EXERCISE INSTRUCTIONS:
Consider the listing below. Extract exactly the lines from the line containing "Continue the Blender" to the line containing "return x.outputs[0]", both included.

★ ★ ★ ★ ★

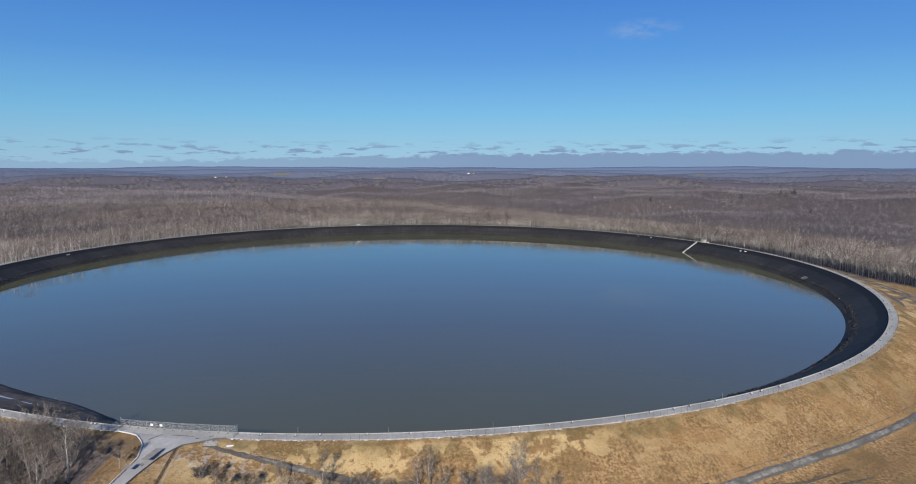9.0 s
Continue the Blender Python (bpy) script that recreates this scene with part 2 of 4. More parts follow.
def ground_material():
    """Dry grass where the 'litter' attribute is 0, leaf litter under bare woods where it is 1."""
    m = material("dry_grass_and_leaf_litter", (0.15, 0.09, 0.042), (0.47, 0.305, 0.152), 0.95, 0.95, (0.34, 0.208, 0.095), 0.04, 0.7, 2.0, spread=(0.4, 0.6))
    n, l = m.node_tree.nodes, m.node_tree.links
    b = n["Principled BSDF"]
    grass = b.inputs["Base Color"].links[0].from_socket
    co = n.new("ShaderNodeTexCoord").outputs["Object"]

    def noise_of(scale, a, c, detail=6.0, co=co):
        t = n.new("ShaderNodeTexNoise")
        t.inputs["Scale"].default_value, t.inputs["Detail"].default_value, t.inputs["Roughness"].default_value = scale, detail, 0.62
        l.new(co, t.inputs["Vector"])
        r = n.new("ShaderNodeValToRGB")
        r.color_ramp.elements[0].position, r.color_ramp.elements[1].position = a, c
        l.new(t.outputs["Fac"], r.inputs[0])
        return r

    def mixed(fac, a, c):
        x = n.new("ShaderNodeMix")
        x.data_type = "RGBA"
        l.new(fac, x.inputs["Factor"])
        l.new(a, x.inputs["A"])
        if isinstance(c, tuple):
            x.inputs["B"].default_value = (*c, 1)
        else:
            l.new(c, x.inputs["B"])
        return x.outputs["Result"]

    def attr(name):
        a = n.new("ShaderNodeAttribute")
        a.attribute_name = name
        return a.outputs["Fac"]

    def times(a, c):
        x = n.new("ShaderNodeMath")
        x.operation = "MULTIPLY"
        l.new(a, x.inputs[0])
        l.new(c, x.inputs[1])
        return x.outputs[0]

    # rings: distance round the basin and out from it, so that mown swathes follow the bank
    sep = n.new("ShaderNodeSeparateXYZ")
    l.new(co, sep.inputs[0])
    turn, out = n.new("ShaderNodeMath"), n.new("ShaderNodeVectorMath")
    turn.operation, out.operation = "ARCTAN2", "LENGTH"
    l.new(sep.outputs["Y"], turn.inputs[0])
    l.new(sep.outputs["X"], turn.inputs[1])
    l.new(co, out.inputs[0])
    ringed = n.new("ShaderNodeCombineXYZ")
    l.new(turn.outputs[0], ringed.inputs[0])
    l.new(out.outputs["Value"], ringed.inputs[1])
    swathe = n.new("ShaderNodeMapping")
    swathe.inputs["Scale"].default_value = (26.0, 0.75, 1.0)
    l.new(ringed.outputs[0], swathe.inputs["Vector"])
    rill = n.new("ShaderNodeMapping")
    rill.inputs["Scale"].default_value = (330.0, 0.12, 1.0)
    l.new(ringed.outputs[0], rill.inputs["Vector"])
    half = n.new("ShaderNodeMath")
    half.operation = "MULTIPLY"
    l.new(noise_of(1.0, 0.46, 0.66, 4.0, swathe.outputs[0]).outputs[0], half.inputs[0])
    half.inputs[1].default_value = 0.55
    grass = mixed(half.outputs[0], grass, (0.2, 0.125, 0.058))
    light = n.new("ShaderNodeMath")
    light.operation = "MULTIPLY"
    l.new(noise_of(1.0, 0.5, 0.7, 4.0, rill.outputs[0]).outputs[0], light.inputs[0])
    light.inputs[1].default_value = 0.6
    grass = mixed(light.outputs[0], grass, (0.46, 0.31, 0.15))
    grass = mixed(noise_of(0.035, 0.5, 0.68).outputs[0], grass, (0.2, 0.135, 0.062))
    grass = mixed(noise_of(0.55, 0.58, 0.68).outputs[0], grass, (0.17, 0.1, 0.045))
    grass = mixed(times(noise_of(0.085, 0.5, 0.53).outputs[0], attr("straw")), grass, (0.56, 0.41, 0.21))
    grass = mixed(times(noise_of(0.12, 0.4, 0.65).outputs[0], attr("green")), grass, (0.15, 0.118, 0.05))
    litter = noise_of(0.6, 0.38, 0.62)
    litter.color_ramp.elements[0].color, litter.color_ramp.elements[1].color = (0.062, 0.051, 0.05, 1), (0.17, 0.14, 0.13, 1)
    base = mixed(attr("litter"), grass, litter.outputs[0])
    base = mixed(times(noise_of(0.5, 0.5, 0.56).outputs[0], attr("snow")), base, (0.72, 0.73, 0.75))
    l.new(base, b.inputs["Base Color"])
    return m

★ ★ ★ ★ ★

WRITTEN ANSWER:
Continue the Blender Python (bpy) script that recreates this scene with part 2 of 4. More parts follow.
def ground_material():
    """Dry grass where the 'litter' attribute is 0, leaf litter under bare woods where it is 1."""
    m = material("dry_grass_and_leaf_litter", (0.15, 0.09, 0.042), (0.47, 0.305, 0.152), 0.95, 0.95, (0.34, 0.208, 0.095), 0.04, 0.7, 2.0, spread=(0.4, 0.6))
    n, l = m.node_tree.nodes, m.node_tree.links
    b = n["Principled BSDF"]
    grass = b.inputs["Base Color"].links[0].from_socket
    co = n.new("ShaderNodeTexCoord").outputs["Object"]

    def noise_of(scale, a, c, detail=6.0, co=co):
        t = n.new("ShaderNodeTexNoise")
        t.inputs["Scale"].default_value, t.inputs["Detail"].default_value, t.inputs["Roughness"].default_value = scale, detail, 0.62
        l.new(co, t.inputs["Vector"])
        r = n.new("ShaderNodeValToRGB")
        r.color_ramp.elements[0].position, r.color_ramp.elements[1].position = a, c
        l.new(t.outputs["Fac"], r.inputs[0])
        return r

    def mixed(fac, a, c):
        x = n.new("ShaderNodeMix")
        x.data_type = "RGBA"
        l.new(fac, x.inputs["Factor"])
        l.new(a, x.inputs["A"])
        if isinstance(c, tuple):
            x.inputs["B"].default_value = (*c, 1)
        else:
            l.new(c, x.inputs["B"])
        return x.outputs["Result"]

    def attr(name):
        a = n.new("ShaderNodeAttribute")
        a.attribute_name = name
        return a.outputs["Fac"]

    def times(a, c):
        x = n.new("ShaderNodeMath")
        x.operation = "MULTIPLY"
        l.new(a, x.inputs[0])
        l.new(c, x.inputs[1])
        return x.outputs[0]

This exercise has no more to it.